Part teenage fantasy, part manga nightmare, Takashi Murakami’s superinflated resin, fibreglass and aluminium monsters are altogether too slick to cause any real panic, or even embarrassment, in most viewers. Instead, the concern should be that these infantilised images of sexuality, including another fold-up toy nursemaid in a skimpy outfit, might be considered acceptable at all. Of course, in Japan they wouldn’t blink at such kawaii (cutesy) erotica, having none of our Christian guilt associated with sex or seedy thoughts. Yet still they fail to trouble me.
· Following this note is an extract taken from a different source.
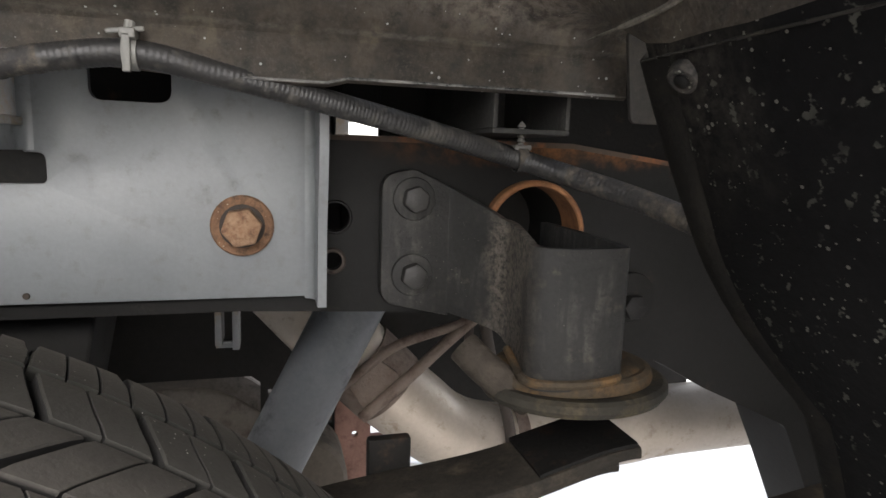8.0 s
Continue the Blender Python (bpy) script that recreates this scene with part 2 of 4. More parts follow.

Murakami’s boundless ‘super-flat’ world – in which surface two-dimensionality decorates and enlivens an otherwise colourless, buttoned-up existence – also reduces his own potentially disturbing artistic message to a wafer-thin coating of unease. His four new triptychs of vulnerable, hairless nudes are also devoid of titillating thrill or danger. They briefly make a point about the different styles used to depict naked girls in Western and Eastern traditions – one’s high art, the other pulp fiction – but they also present us with our own profound misunderstandings of the complexities of Japanese culture.

Nowadays, many major artists producing art on such stratospheric scales and budgets command nothing more than our ever-lowering expectations. Until Murakami (who was recently handed the lead graphic on Google’s homepage) can enlighten and enrich, rather than perpetuate the status quo (commercial pressures and his own indifference might balk at such change), he’ll remain an artist in cosplay, dressing up his work in the silly guises we expect of him. Only two paintings of tumbling cartoon skulls here hint that there’s a darker impetus he won’t yet reveal.